AWS reminds me of the origin of Sprint, which sprang, IIRC, from the fact that the Southern Pacific Railway had laid communication lines along its right-of-ways, originally to handle its various needs for switching & signalling, but lo, a new market for the excess capacity beckoned.

  sikantis [04.21.08 08:10 PM]

As everwehere the most important to attract people is to be honest and showing esteem toward everybody. Great post, thanks.

  bex [04.21.08 08:36 PM]

interesting... of course, this implies that the most important skill is determining what your customer needs.

That means coherent market analysis trumps research and development every time. At least, if you care about making money.

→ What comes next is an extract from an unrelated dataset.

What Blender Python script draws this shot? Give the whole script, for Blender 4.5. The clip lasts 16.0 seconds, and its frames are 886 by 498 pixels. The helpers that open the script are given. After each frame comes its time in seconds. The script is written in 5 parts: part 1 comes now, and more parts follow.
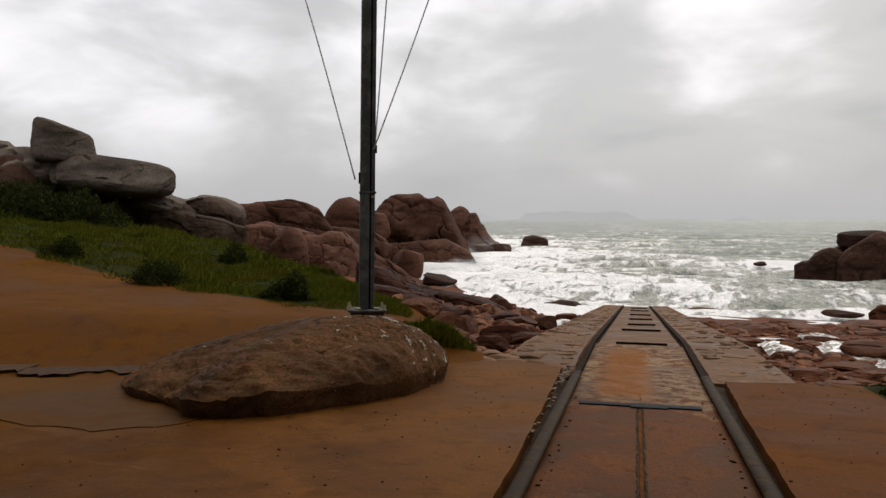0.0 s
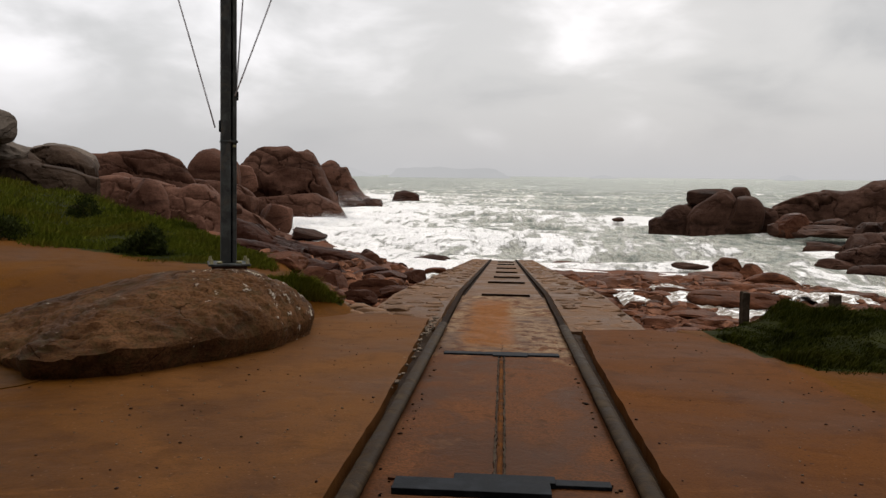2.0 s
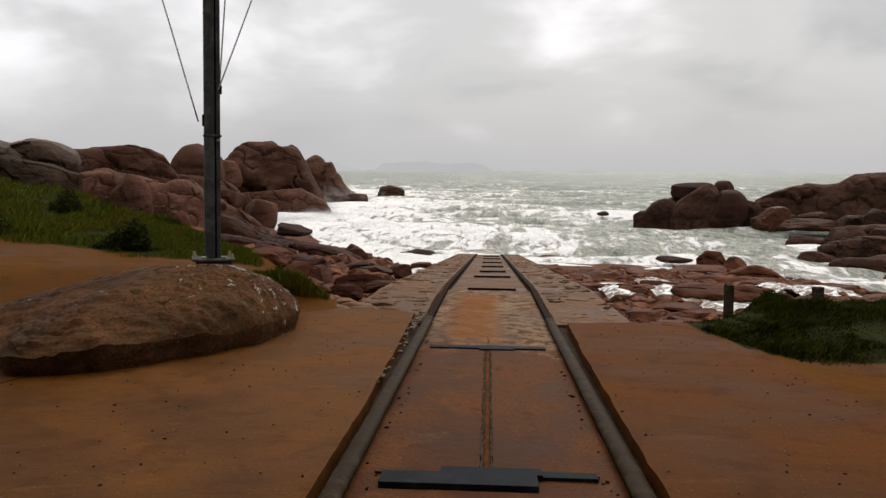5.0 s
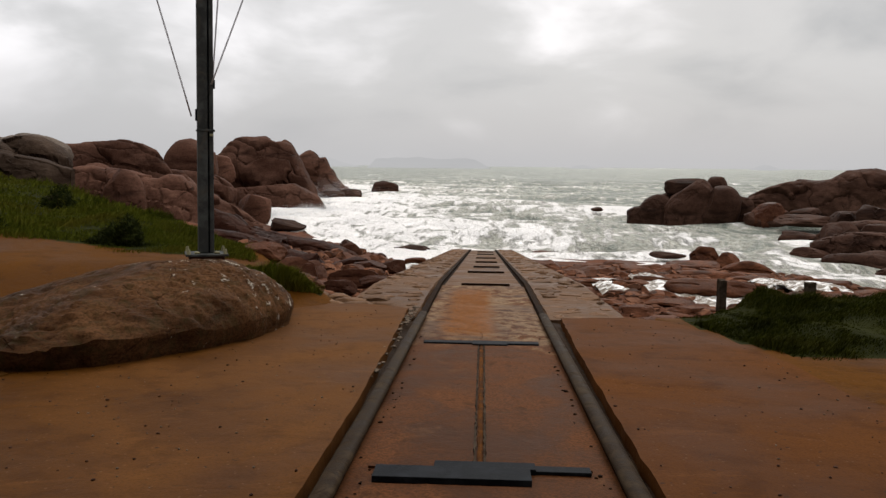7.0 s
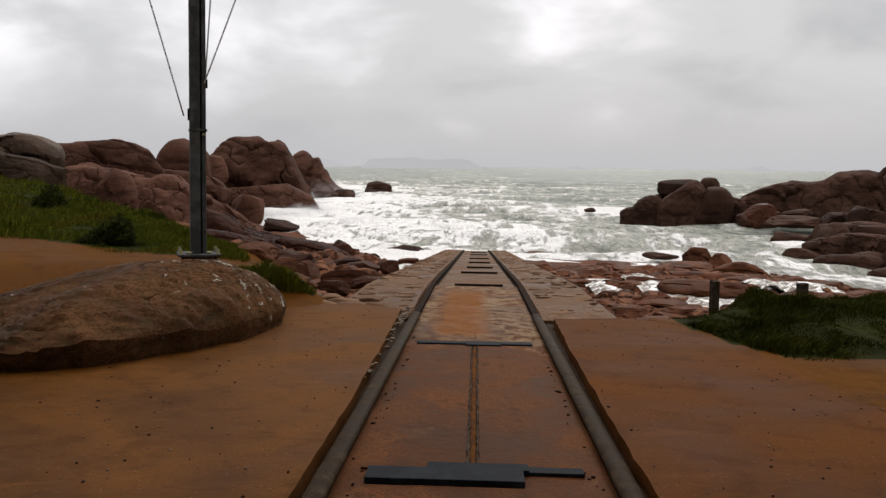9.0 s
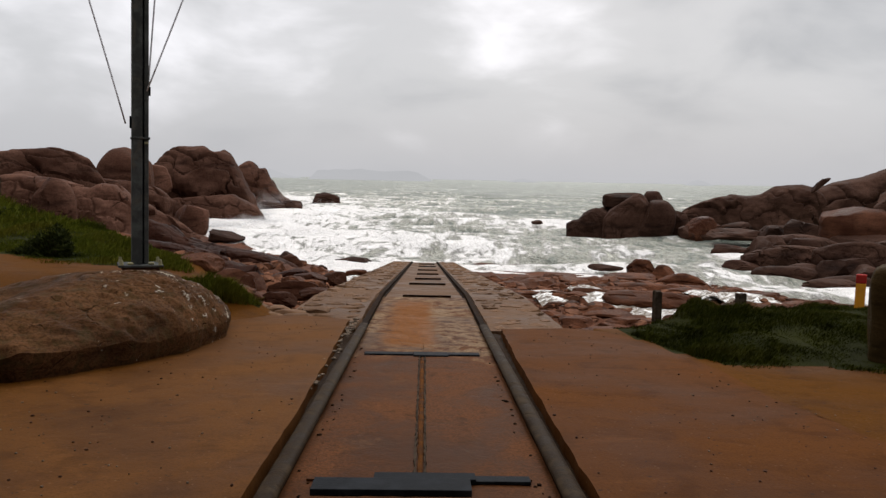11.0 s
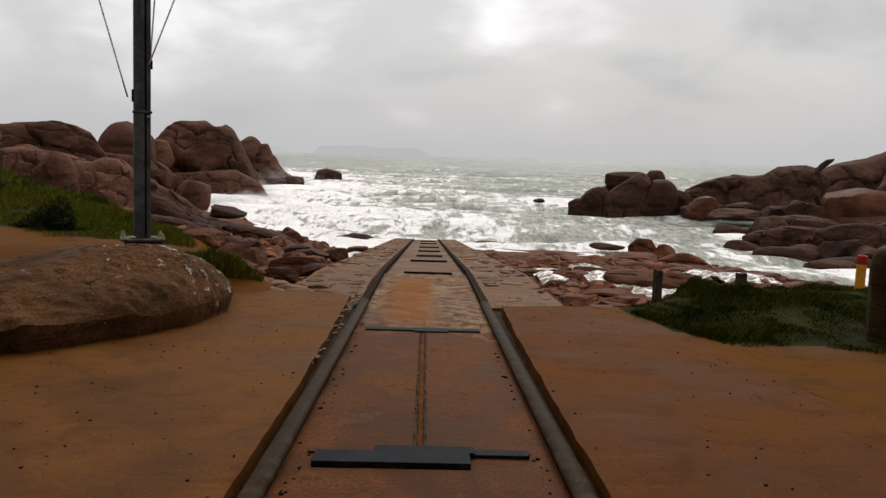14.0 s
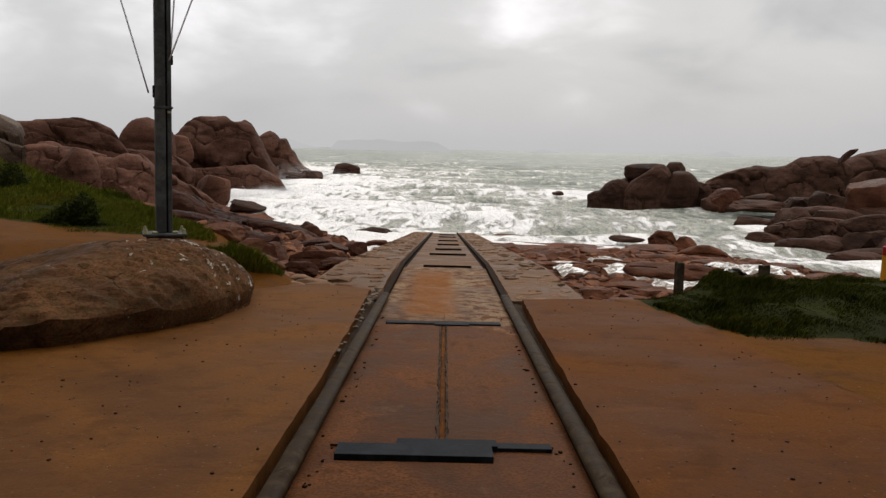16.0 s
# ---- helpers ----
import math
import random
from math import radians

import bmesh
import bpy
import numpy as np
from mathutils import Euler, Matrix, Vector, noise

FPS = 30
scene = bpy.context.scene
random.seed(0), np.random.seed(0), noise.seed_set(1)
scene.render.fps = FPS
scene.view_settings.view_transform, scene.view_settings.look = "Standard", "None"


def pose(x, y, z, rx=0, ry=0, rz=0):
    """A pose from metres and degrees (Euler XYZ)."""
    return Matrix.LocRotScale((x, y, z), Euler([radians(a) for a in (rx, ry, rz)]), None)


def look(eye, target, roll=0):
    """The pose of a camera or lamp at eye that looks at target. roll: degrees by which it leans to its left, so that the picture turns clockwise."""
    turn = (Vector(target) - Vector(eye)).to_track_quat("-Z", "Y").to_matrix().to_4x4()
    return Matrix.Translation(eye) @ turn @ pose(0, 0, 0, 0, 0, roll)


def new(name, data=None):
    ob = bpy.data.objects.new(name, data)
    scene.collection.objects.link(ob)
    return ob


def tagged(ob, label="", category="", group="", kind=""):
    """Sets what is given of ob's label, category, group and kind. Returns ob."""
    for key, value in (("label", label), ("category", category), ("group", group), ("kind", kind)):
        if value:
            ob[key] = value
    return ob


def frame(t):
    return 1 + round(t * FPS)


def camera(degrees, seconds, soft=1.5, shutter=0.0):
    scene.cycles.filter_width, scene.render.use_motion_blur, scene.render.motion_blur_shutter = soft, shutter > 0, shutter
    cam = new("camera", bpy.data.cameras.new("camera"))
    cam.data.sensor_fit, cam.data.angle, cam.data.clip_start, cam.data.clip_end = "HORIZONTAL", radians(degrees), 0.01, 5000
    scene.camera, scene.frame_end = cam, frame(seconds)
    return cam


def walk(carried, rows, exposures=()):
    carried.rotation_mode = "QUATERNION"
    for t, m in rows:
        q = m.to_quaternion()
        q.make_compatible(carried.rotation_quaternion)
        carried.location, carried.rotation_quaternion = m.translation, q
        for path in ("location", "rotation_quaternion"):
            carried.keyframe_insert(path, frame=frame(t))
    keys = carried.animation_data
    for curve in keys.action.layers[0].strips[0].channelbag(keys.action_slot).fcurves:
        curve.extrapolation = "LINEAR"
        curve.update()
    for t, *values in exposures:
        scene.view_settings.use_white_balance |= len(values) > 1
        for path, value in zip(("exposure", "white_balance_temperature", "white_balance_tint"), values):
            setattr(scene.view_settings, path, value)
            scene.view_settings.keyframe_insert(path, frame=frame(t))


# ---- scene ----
cam = camera(60.16, 16.0, soft=1.4)
walk(cam, [
    (0.0, pose(-0.052, -0.074, 1.553, 87.781, 0.135, 14.168)),
    (0.5, pose(-0.035, -0.084, 1.545, 87.187, 0.361, 10.704)),
    (1.0, pose(-0.024, -0.009, 1.524, 87.301, 0.763, 8.174)),
    (1.5, pose(0.026, -0.035, 1.500, 84.874, 0.416, 5.237)),
    (2.0, pose(-0.000, -0.012, 1.517, 84.465, -0.620, 4.602)),
    (2.5, pose(0.006, -0.043, 1.508, 84.510, 0.246, 4.353)),
    (3.0, pose(0.009, -0.010, 1.508, 84.768, 0.066, 3.317)),
    (3.5, pose(0.002, -0.021, 1.518, 85.085, -0.094, 3.511)),
    (4.0, pose(-0.005, -0.002, 1.504, 84.747, -0.313, 3.489)),
    (6.5, pose(0.002, 0.004, 1.503, 83.819, -0.571, 3.488)),
    (7.0, pose(0.000, 0.000, 1.500, 83.760, -0.547, 3.060)),
    (7.5, pose(0.003, 0.001, 1.499, 83.298, -0.358, 3.323)),
    (8.0, pose(0.001, 0.005, 1.506, 83.600, -0.616, 3.118)),
    (8.2, pose(0.000, 0.013, 1.506, 83.705, -0.576, 3.470)),
    (10.3, pose(0.003, 0.018, 1.480, 83.909, -0.783, 0.617)),
    (10.5, pose(0.010, 0.041, 1.495, 84.709, -0.591, 0.668)),
    (11.0, pose(0.007, 0.004, 1.484, 84.752, -1.121, -1.265)),
    (11.5, pose(0.014, 0.011, 1.487, 84.316, -1.303, -1.711)),
    (12.0, pose(0.010, 0.023, 1.483, 84.258, -1.132, -1.954)),
    (12.5, pose(0.025, -0.002, 1.484, 84.593, -1.099, -2.736)),
    (13.0, pose(0.016, -0.002, 1.483, 83.826, -1.114, -1.308)),
    (13.5, pose(0.021, 0.002, 1.474, 83.333, -1.116, -1.828)),
    (14.0, pose(0.007, -0.016, 1.477, 83.066, -1.658, -1.090)),
    (14.5, pose(0.005, -0.009, 1.481, 83.652, -1.615, -1.652)),
    (15.0, pose(0.006, -0.002, 1.478, 83.066, -1.205, -0.416)),
    (15.5, pose(0.020, -0.004, 1.477, 82.857, -1.263, -2.110)),
    (16.0, pose(-0.010, -0.002, 1.472, 82.544, -1.190, 0.246)),
], [(0.0, 0.03, 6500, 10), (1.0, 0.10, 6500, 10), (2.0, 0.16, 6500, 10), (4.0, 0.14, 6500, 10), (8.5, 0.13, 6500, 10),
     (10.4, 0.15, 6120, 14), (11.2, 0.13, 6430, 10), (12.5, 0.13, 6500, 10), (16.0, 0.12, 6500, 10)])

# ---- light: an overcast, windy sky, brightest ahead over the sea ----
SUN_AZ, SUN_EL = 14.0, 38.0
SEA_Z = -4.1

world = bpy.data.worlds.new("overcast_sky")
scene.world = world
world.use_nodes = True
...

I don't disagree... but I'm curious to see how many "alpha geeks" follow you down this path...

  Charles Thayer [04.21.08 11:51 PM]

I think Jeff Bezos's comment is right in line
with one I saw on Paul Buchheit's blog, where
he quotes Marc Andreessen:

"I'll assert that market is the most important factor in a startup's success or failure.
...
The product doesn't need to be great; it just has to basically work. And, the market doesn't care how good the team is, as long as the team can produce that viable product.
...
Conversely, in a terrible market, you can have the best product in the world and an absolutely killer team, and it doesn't matter -- you're going to fail."

/charles thayer

  Tim O'Reilly [04.22.08 08:19 AM]

bex --

I don't think Jeff was talking about "market analysis" (a la political polling) but a focus on filling real needs that the customer has. If you don't think there was serious R&D in the kindle (or in Amazon's other offerings), you've got to be kidding. You're setting up a false dichotomy.

Take O'Reilly. When we decided to do deep books on hard topics, we had a belief about what customers really wanted. We then had to do lots of work to bring products to market that matched that belief. But it is the conviction that certain topics matter to our customers that drives our best publishing. And polling for the obvious choices is actually the opposite of that deep conviction.

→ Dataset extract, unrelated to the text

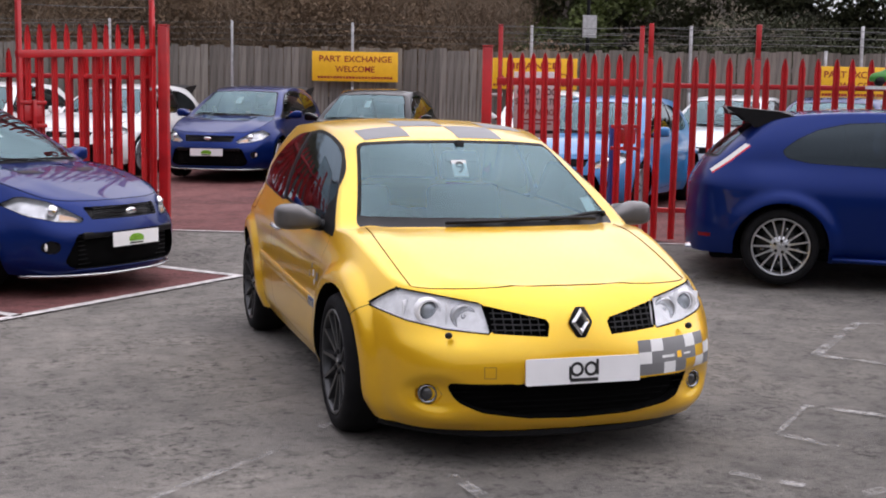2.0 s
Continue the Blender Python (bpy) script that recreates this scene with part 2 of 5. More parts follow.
REDLENS = mat("red_lens", (0.60, 0.010, 0.016), 0.12, vary=0.25, scale=9, coat=0.4, spec=0.4)
DARKRED = mat("dark_red_lens", (0.16, 0.003, 0.006), 0.35, vary=0.3, scale=30, spec=0.2)
CLEARLENS = glass("clear_lens", (0.98, 0.985, 0.99), 1.28, (0.95, 0.98, 1.0))
AMBER = mat("amber_lens", (0.55, 0.34, 0.20), 0.15, vary=0.15, coat=1.0)
LAMPGREY = mat("grey_lamp_reflector", (0.60, 0.61, 0.62), 0.22, 0.55, vary=0.35, scale=22)
SCREEN = glass("windscreen_glass", (0.60, 0.74, 0.76), 1.9, (0.58, 0.83, 0.89))
BULB = mat("grey_bulb_holder", (0.40, 0.43, 0.46), 0.3, 0.3, vary=0.5, scale=50)
CABINGLASS = glass("cabin_glass", (0.50, 0.56, 0.54))
PRIVACY = glass("privacy_glass", (0.03, 0.036, 0.042), 1.52, (0.70, 0.89, 1.0))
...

  Alex Tolley [04.22.08 06:57 PM]

It's an interesting interview, but I think it is mostly BS.

let's start with offering what the customer wants. Sound good. Most companies actually state that is their goal. But how do you know what the customer wants? Most customers don't. Amazon has done well (at least in books) because despite its occasional missteps, it offers a very good buying experience. The selection is huge, books are cheaper than retail, some books are partially browsable, reviews are accessible and useful and purchase is very quick (even without "one click").

We don't yet know how successful the Kindle will be. However, going by my wishes and those of many bloggers and their commentators, the Kindle does not offer what the customer wants. It is possible therefore that Amazon has not acquired the product design competency it thinks it has.

Bezos is likely fooling himself, hardly a unique problem for successful CEOs. He believes the success was all due competency, and therefore that it can be replicated, even in new domains requiring differing competencies. I'd give him the benefit of the doubt for now, but I suspect Bezos has a severe dose of hubris.

  Larry Brauner [02.09.09 02:34 PM]

Very interesting.

Reminds me of when I worked for Eric Marder. He had the right idea. He always said, "We'll sell it. Then we'll figure out how to do it."